Robinson Terminal Warehouse Corporation owns two wharves and several warehouses in Alexandria, Virginia. These
facilities are adjacent to the business district and occupy approximately seven acres of land. Robinson also owns two
partially developed tracts of land in Fairfax County, Virginia, aggregating about 20 acres. These tracts are near
The
Washington Post
's Virginia printing plant and include several warehouses. In 1992 Robinson purchased approximately
23 acres of undeveloped land on the Potomac River in Charles County, Maryland, for the possible construction of
additional warehouse capacity.
The offices of Washingtonpost.Newsweek Interactive occupy 85,000 square feet of office space in Arlington, Virginia
under a lease which expires in 2015. Express Publications Company subleases part of this space. In addition, WPNI
leases space in Washington, D.C. and subleases space from Newsweek in New York City for
Slate
's offices in those
cities, and also leases office space for WPNI sales representatives in New York City, Chicago, San Francisco, Los Angeles
and Detroit.
Greater Washington Publishing's offices are located in leased space in Vienna, Virginia, while El Tiempo Latino's offices
are located in leased space in Arlington, Virginia.

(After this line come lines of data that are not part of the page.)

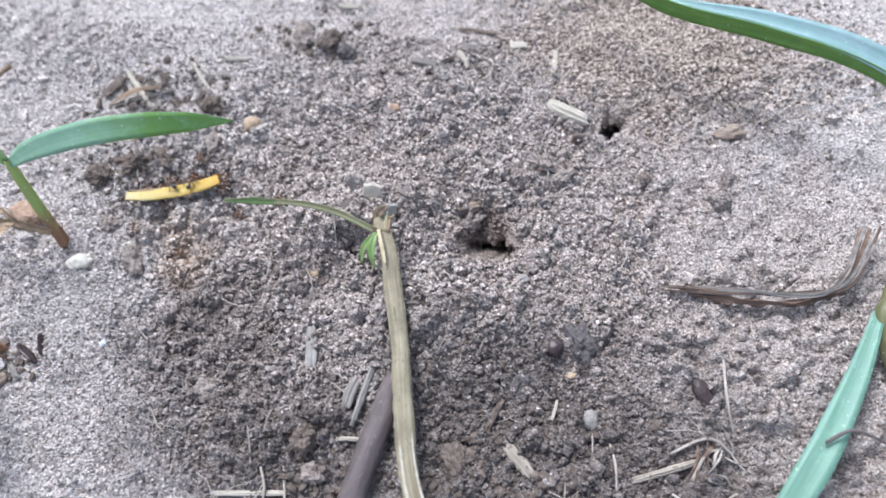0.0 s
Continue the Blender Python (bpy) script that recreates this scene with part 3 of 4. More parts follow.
def build_crumbs():
    rng = np.random.default_rng(7)
    n = 74000
    x = np.concatenate([rng.uniform(-6.5, 8, 2 * n // 3), rng.uniform(-15, 13, n // 3)])
    y = np.concatenate([rng.uniform(-5, 6.5, 2 * n // 3), rng.uniform(-7, 11, n // 3)])
    k = looseness(x, y)
    keep = keep_off_holes(x, y) & ~on_heap(x, y) & (rng.uniform(0, 1, len(x)) < 0.8 * k ** 1.3)
    x, y = x[keep], y[keep]
    # even granules, with a few coarser crumbs among them
    r = np.where(rng.uniform(0, 1, len(x)) < 0.025 * k[keep], rng.uniform(0.06, 0.11, len(x)), np.clip(0.037 * np.exp(0.28 * rng.standard_normal(len(x))), 0.018, 0.065))
    scatter("soil_crumbs", x, y, r, CRUMB, "loose grey-brown soil granules heaped on the mound", "soil", rng)
    x = np.concatenate([rng.uniform(-17, -5.8, 300), rng.uniform(6.5, 13, 120)])
    y = np.concatenate([rng.uniform(-5, 11, 300), rng.uniform(-5, 6, 120)])
    keep = keep_off_holes(x, y) & (np.hypot(x + 5.0, y) > 0.7) & ((x > -9) | (np.hypot(x + 9.85, y - 4.05) > 1.0))
    x, y = x[keep], y[keep]
    scatter("crust_lumps", x, y, np.clip(0.085 * np.exp(0.45 * rng.standard_normal(len(x))), 0.04, 0.22), CRUMB, "scattered earthy lumps on the dry crust", "soil", rng, 0.5)
    n = 80000
    x, y = np.concatenate([rng.uniform(-8, 8, n // 2), rng.uniform(-16, 14, n // 2)]), np.concatenate([rng.uniform(-4.5, 6.5, n // 2), rng.uniform(-6.5, 11.5, n // 2)])
    keep = keep_off_holes(x, y) & ~on_heap(x, y)
    x, y = x[keep], y[keep]
    scatter("sand_grains", x, y, np.clip(0.019 * np.exp(0.38 * rng.standard_normal(len(x))), 0.009, 0.042), CRUMB, "fine loose sand and soil grains", "soil", rng, 0.2, False, True)
    n = 9000
    x, y = 7.9 + 1.7 * rng.standard_normal(n), 6.7 + 1.05 * rng.standard_normal(n)
    keep = keep_off_holes(x, y) & (y > 4.6 - 0.5 * (x - 6.7))
    x, y = x[keep], y[keep]
    scatter("spoil_pellets", x, y, rng.uniform(0.033, 0.05, len(x)), PELLET, "heap of fine reddish-brown soil pellets beside the burrow", "soil", rng, 0.15, True)


# ---------- plants ----------
def build_large_seedling():
    g = holder("grass_seedling", "young green grass seedling with three blades and withered base leaf", "grass", (-5.5, 0.5, 0.02))
    stem = world_part("stem", tube([(-5.47, 0.42, -0.15), (-5.57, 0.68, 0.6), (-5.7, 0.98, 1.3), (-5.87, 1.38, 2.08)], [0.115, 0.125, 0.118, 0.095], 18, 10), STEM, g)
    world_part("sheath", tube([(-5.46, 0.4, -0.12), (-5.52, 0.55, 0.22), (-5.55, 0.62, 0.45)], [0.135, 0.136, 0.134, 0.118], 12, 12, 0.07), SHEATH, stem, "reddish-brown dry sheath")
    world_part("leaf", blade([(-5.86, 1.36, 1.95), (-5.82, 1.43, 2.85), (-5.63, 1.78, 4.6), (-5.48, 2.2, 5.85)], [0.11, 0.12, 0.17, 0.25, 0.33, 0.39, 0.41, 0.37, 0.24, 0.03], (0.15, -1, 0.25), 32, 0.22), GREEN, g)
    world_part("leaf", blade([(-5.86, 1.36, 1.9), (-6.6, 1.3, 3.4), (-7.25, 1.0, 4.95), (-7.95, 0.82, 6.15), (-8.72, 0.85, 7.0)], [0.13, 0.22, 0.30, 0.36, 0.38, 0.36, 0.29, 0.18, 0.04], (0.55, -0.7, 0.5), 32, 0.2), GREEN, g)
    world_part("leaf", blade([(-5.8, 1.3, 2.05), (-5.11, 1.54, 2.38), (-3.9, 1.92, 2.54), (-2.68, 2.38, 2.26), (-1.55, 2.94, 1.6)], [0.2, 0.36, 0.47, 0.52, 0.53, 0.50, 0.40, 0.04], (-0.1, -0.75, 0.75), 32, 0.10, 0.02, 0.03, 4, 0.02), BLUEGREEN, g)
    world_part("dead_leaf", blade([(-5.55, 0.5, 0.45), (-5.95, 0.35, 1.15), (-6.7, 0.35, 1.0), (-8.0, 0.4, 0.75), (-9.8, 0.5, 0.42)], [0.14, 0.2, 0.13, 0.26, 0.19, 0.24, 0.18, 0.06], (0, -0.6, 1), 44, 0.5, 0.02, 0.45, 3, 0.3), DEAD, g, "withered brown leaf")
    world_part("dead_leaf", blade([(-5.95, 0.35, 1.12), (-6.25, -0.2, 1.2), (-6.4, -1.0, 1.15), (-6.5, -1.75, 0.65)], [0.12, 0.2, 0.1, 0.16, 0.07, 0.03], (-0.4, -0.5, 1), 34, 0.5, 0.02, 0.5, 4, 0.3), DEAD, g, "withered brown leaf")
    world_part("dead_leaf", blade([(-5.7, 0.45, 0.8), (-5.95, 0.4, 1.2), (-6.15, 0.55, 1.3), (-6.6, 0.6, 1.12)], [0.05, 0.12, 0.15, 0.03], (0.3, -0.7, 0.8), 18, 0.5, 0.02, 0.5, 7, 0.35), DEAD, g, "torn withered leaf tip")


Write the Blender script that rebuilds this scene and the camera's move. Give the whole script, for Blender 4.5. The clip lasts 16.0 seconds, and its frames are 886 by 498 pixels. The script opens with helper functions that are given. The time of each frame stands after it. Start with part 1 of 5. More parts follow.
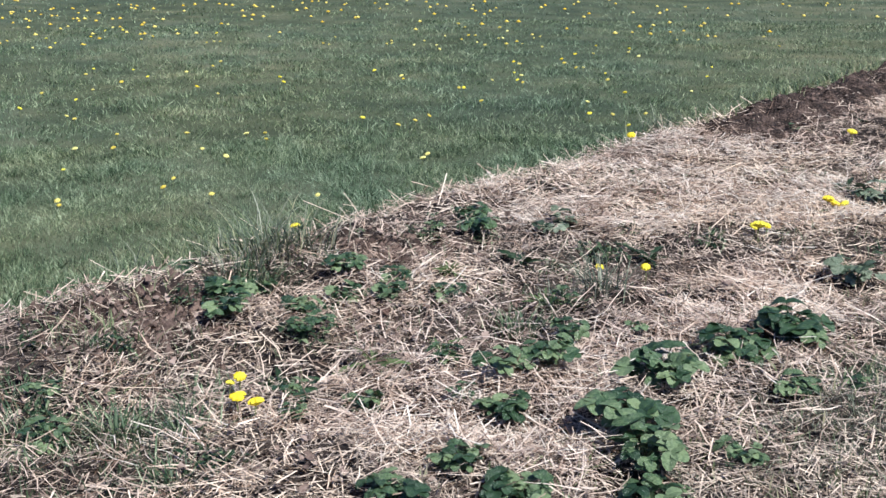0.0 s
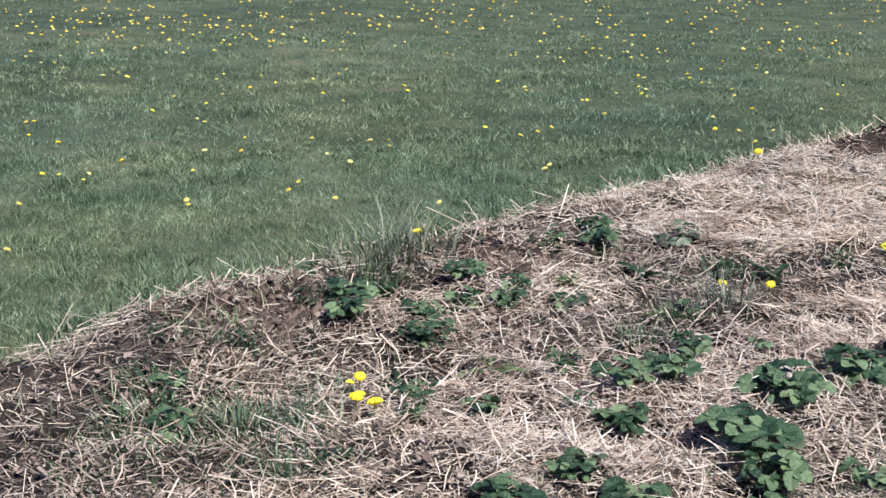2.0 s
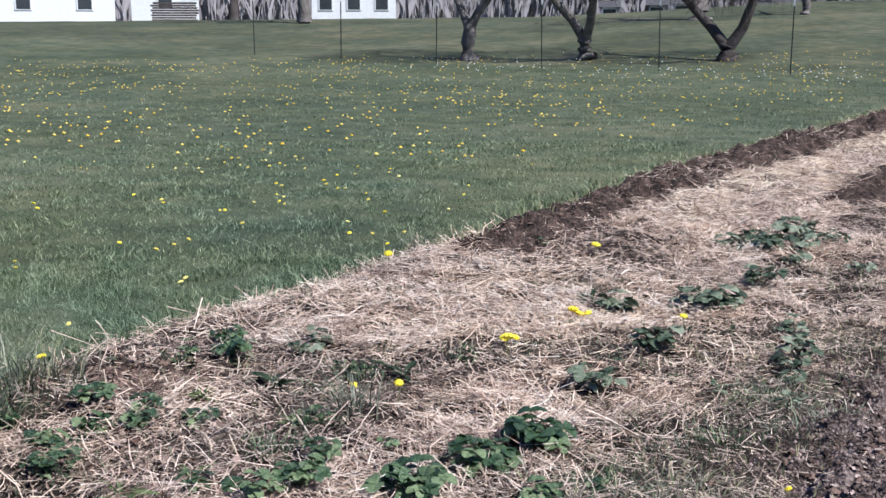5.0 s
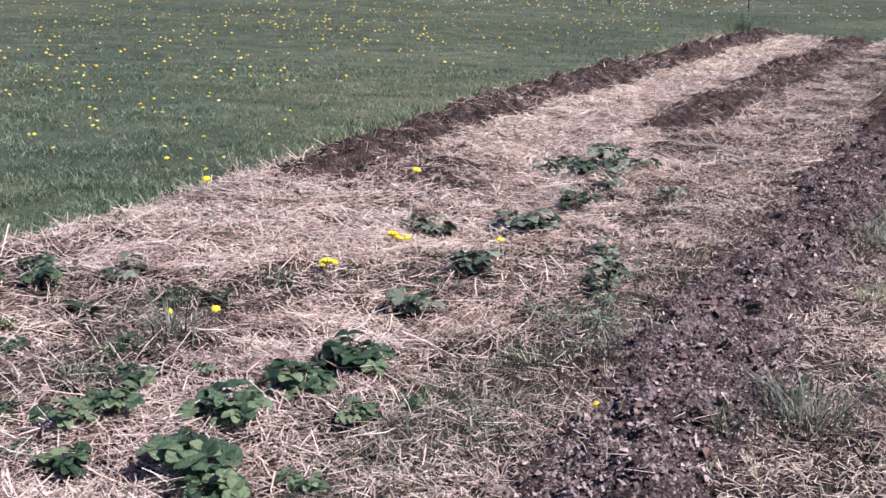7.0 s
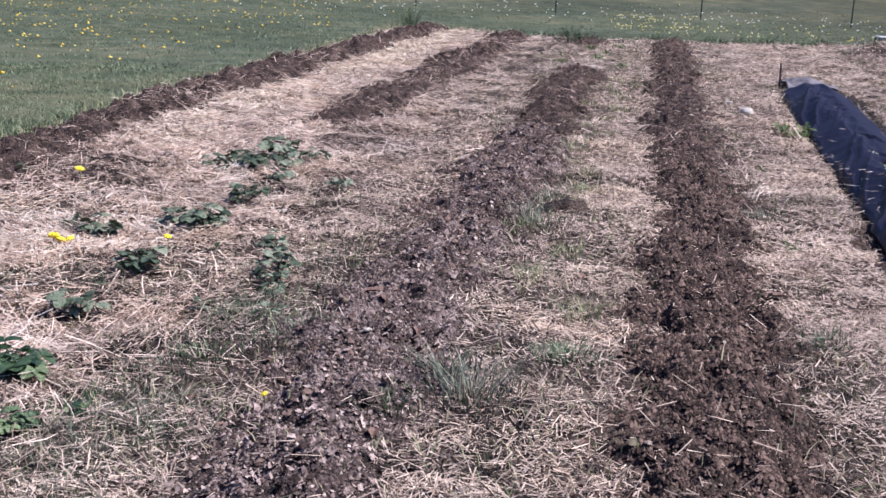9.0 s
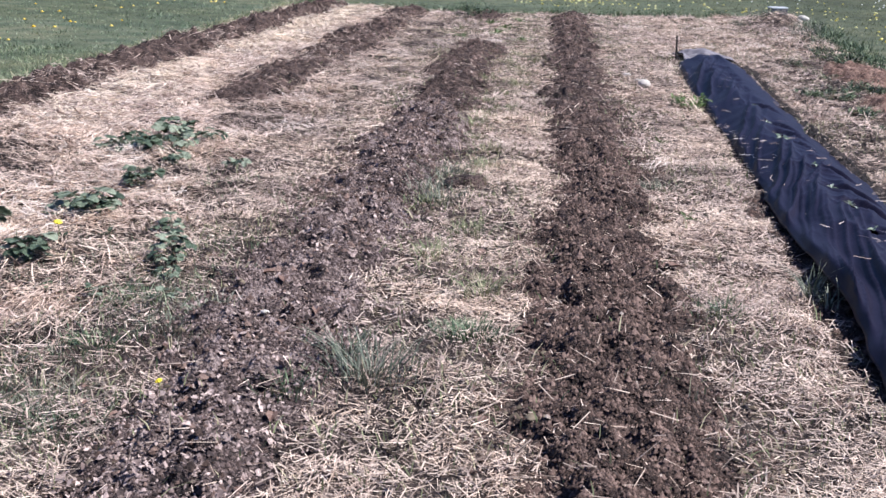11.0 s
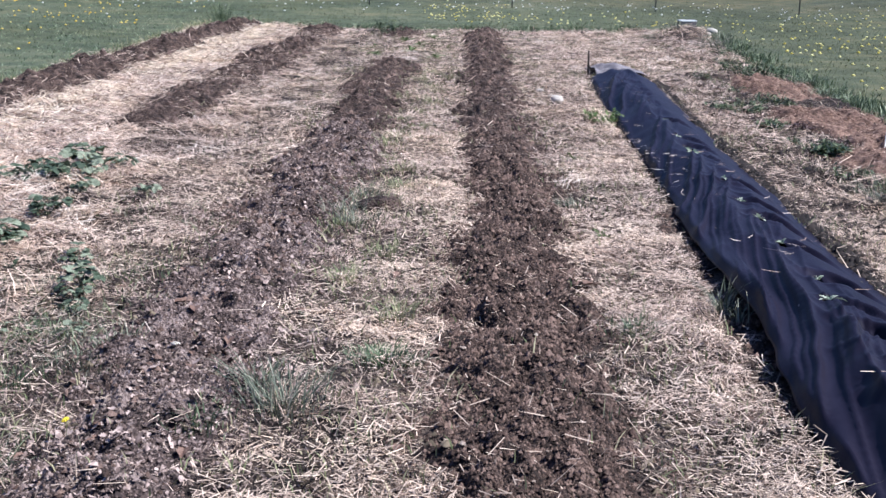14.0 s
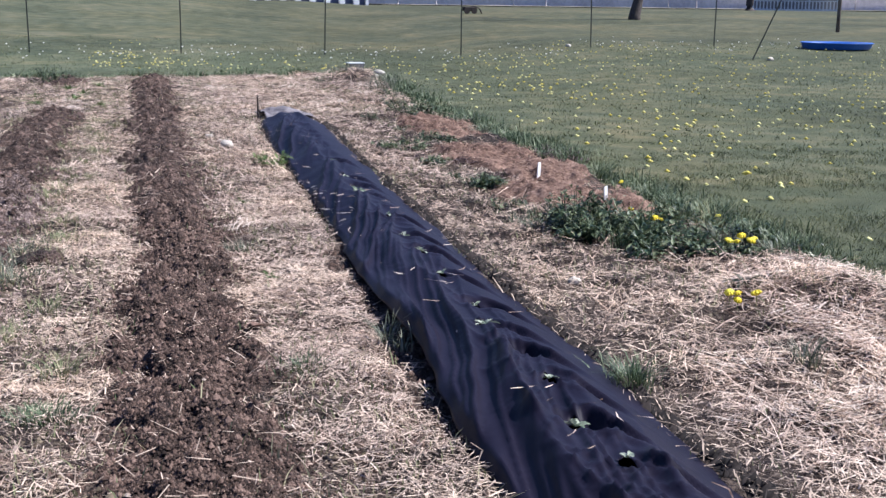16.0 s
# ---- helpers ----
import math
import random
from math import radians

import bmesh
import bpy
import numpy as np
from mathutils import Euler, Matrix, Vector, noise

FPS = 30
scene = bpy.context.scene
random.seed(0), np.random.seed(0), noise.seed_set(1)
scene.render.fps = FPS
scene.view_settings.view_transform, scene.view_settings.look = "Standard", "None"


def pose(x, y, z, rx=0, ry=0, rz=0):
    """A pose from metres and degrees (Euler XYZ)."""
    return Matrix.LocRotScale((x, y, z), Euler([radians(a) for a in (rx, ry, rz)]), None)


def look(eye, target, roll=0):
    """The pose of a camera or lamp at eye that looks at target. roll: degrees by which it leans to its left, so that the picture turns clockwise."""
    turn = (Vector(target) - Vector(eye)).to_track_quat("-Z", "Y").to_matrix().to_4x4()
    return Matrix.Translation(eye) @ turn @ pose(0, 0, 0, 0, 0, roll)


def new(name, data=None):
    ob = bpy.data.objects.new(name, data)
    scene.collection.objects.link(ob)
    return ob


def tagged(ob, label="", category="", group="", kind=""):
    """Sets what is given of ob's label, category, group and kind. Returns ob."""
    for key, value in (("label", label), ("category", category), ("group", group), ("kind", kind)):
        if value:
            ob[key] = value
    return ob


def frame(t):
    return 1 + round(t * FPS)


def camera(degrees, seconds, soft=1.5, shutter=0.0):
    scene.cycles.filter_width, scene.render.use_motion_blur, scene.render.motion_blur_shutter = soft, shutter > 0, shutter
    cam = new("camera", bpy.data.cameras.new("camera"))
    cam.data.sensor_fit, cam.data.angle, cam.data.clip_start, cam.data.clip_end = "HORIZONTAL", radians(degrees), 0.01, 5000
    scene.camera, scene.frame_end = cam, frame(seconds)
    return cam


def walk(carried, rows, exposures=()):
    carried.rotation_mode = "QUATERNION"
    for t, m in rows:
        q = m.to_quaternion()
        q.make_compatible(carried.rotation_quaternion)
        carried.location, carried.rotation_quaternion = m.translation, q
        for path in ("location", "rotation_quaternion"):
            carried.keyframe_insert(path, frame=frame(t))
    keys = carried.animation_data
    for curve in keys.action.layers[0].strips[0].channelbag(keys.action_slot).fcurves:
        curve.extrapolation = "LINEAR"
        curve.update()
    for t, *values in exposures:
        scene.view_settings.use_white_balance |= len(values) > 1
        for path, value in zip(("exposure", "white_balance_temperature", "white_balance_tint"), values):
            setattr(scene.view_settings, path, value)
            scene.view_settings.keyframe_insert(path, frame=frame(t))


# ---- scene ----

# camera: seconds, x, y, z, yaw, pitch, roll (rows of the garden run along y)
cam = camera(39.53, 16.0, soft=1.5)
PATH = [
    (0.0, 0.000, 0.000, 1.400, 43.09, -15.61, -0.42),
    (0.5, -0.013, -0.012, 1.404, 45.60, -15.76, 1.42),
    (1.0, -0.011, -0.020, 1.395, 47.22, -15.20, 0.34),
    (1.5, -0.006, -0.017, 1.402, 47.06, -14.97, 0.57),
    (2.0, -0.007, -0.025, 1.384, 48.61, -15.00, 0.09),
    (2.5, -0.001, -0.019, 1.387, 49.23, -15.33, 0.12),
    (3.0, 0.028, -0.002, 1.397, 45.82, -14.80, 0.89),
    (3.5, 0.062, 0.008, 1.423, 40.18, -14.16, 0.93),
    (4.0, 0.087, 0.016, 1.432, 36.60, -12.64, 0.42),
    (4.2, 0.104, 0.018, 1.418, 35.46, -11.74, 0.17),
    (6.3, 0.112, 0.007, 1.418, 28.74, -10.25, 1.43),
    (6.5, 0.121, 0.015, 1.411, 27.70, -11.47, 1.35),
    (7.0, 0.137, 0.028, 1.407, 24.20, -13.44, 1.37),
    (7.5, 0.129, 0.024, 1.409, 22.02, -13.71, 1.35),
    (8.0, 0.186, 0.022, 1.410, 20.36, -12.86, 0.50),
    (8.5, 0.191, 0.004, 1.405, 12.08, -13.22, 2.83),
    (9.0, 0.220, 0.004, 1.409, 9.26, -13.25, 2.18),
    (9.5, 0.259, -0.006, 1.400, 5.78, -13.15, 1.89),
    (9.7, 0.271, 0.001, 1.412, 4.78, -13.63, 1.77),
    (11.8, 0.244, 0.054, 1.406, 4.92, -14.70, 1.80),
    (12.0, 0.249, 0.059, 1.404, 5.43, -14.96, 1.91),
    (12.5, 0.264, 0.065, 1.407, 5.11, -15.07, 1.41),
    (13.0, 0.272, 0.065, 1.391, 3.48, -16.14, 1.74),
    (13.5, 0.286, 0.066, 1.401, 1.76, -16.12, 1.77),
    (14.0, 0.282, 0.070, 1.440, 1.07, -13.43, 1.19),
    (14.5, 0.280, 0.055, 1.456, -0.59, -11.39, 0.88),
    (15.0, 0.326, 0.027, 1.450, -4.11, -9.32, 0.40),
    (15.5, 0.349, 0.000, 1.449, -9.83, -10.16, 0.44),
    (16.0, 0.368, -0.020, 1.453, -13.68, -11.22, 0.77),
]
ROWS_XYZ = [(t, Matrix.Translation((x, y, z)) @ pose(0, 0, 0, 0, 0, yaw) @ pose(0, 0, 0, 90 + pitch) @ pose(0, 0, 0, 0, 0, roll)) for t, x, y, z, yaw, pitch, roll in PATH]
walk(cam, ROWS_XYZ, exposures=[(0.0, 0.5, 5750, 6), (4.2, 0.5, 5750, 6), (6.5, 0.5, 5800, 22), (9.6, 0.65, 5750, 19), (12.0, 0.9, 5800, 13), (14.5, 0.85, 5650, 13), (16.0, 0.85, 5850, 14)])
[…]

Item 3. Legal Proceedings.
Kaplan, Inc. a subsidiary of the Company, is a party to a putative class action antitrust lawsuit filed on April 29, 2005 by
purchasers of BAR/BRI bar review courses in the United States District Court for the Central District of California. The suit
alleges violations of the Sherman Act. The allegations center around a claim that Kaplan entered into an agreement in
1997 with BAR/BRI (the leading domestic provider of bar review courses) not to provide bar review courses in the United
States. The suit further alleges that but for the purported agreement not to compete Kaplan would have purchased another
provider of bar review services at that time, West Bar Review. Further, it is alleged that by not having acquired West Bar
Review, that provider went out of business and the price for bar review courses increased significantly. The plaintiffs have
asserted the same claim against BAR/BRI, plus two other putative violations of federal antitrust law that are not alleged to
involve Kaplan. The putative class is said to include all persons who purchased a bar review course from BAR/BRI in the
United States from 1997 to 2005. The suit seeks damages which would be trebled under the Sherman Act, as well as
attorneys' fees and costs. Kaplan has filed an answer denying all allegations of illegal conduct. The litigation is in the early
stages of discovery, with the hearing on class certification scheduled for May 15, 2006. The discovery cut-off is July 17,
2006, and trial is set for September 12, 2006. The Company and its subsidiaries are also defendants in various other civil
lawsuits that have arisen in the ordinary course of their businesses, including actions alleging libel, invasion of privacy and
violations of applicable wage and hour laws. While it is not possible to predict the outcome of these lawsuits, in the opinion
of management their ultimate dispositions should not have a material adverse effect on the financial position, liquidity or
results of operations of the Company.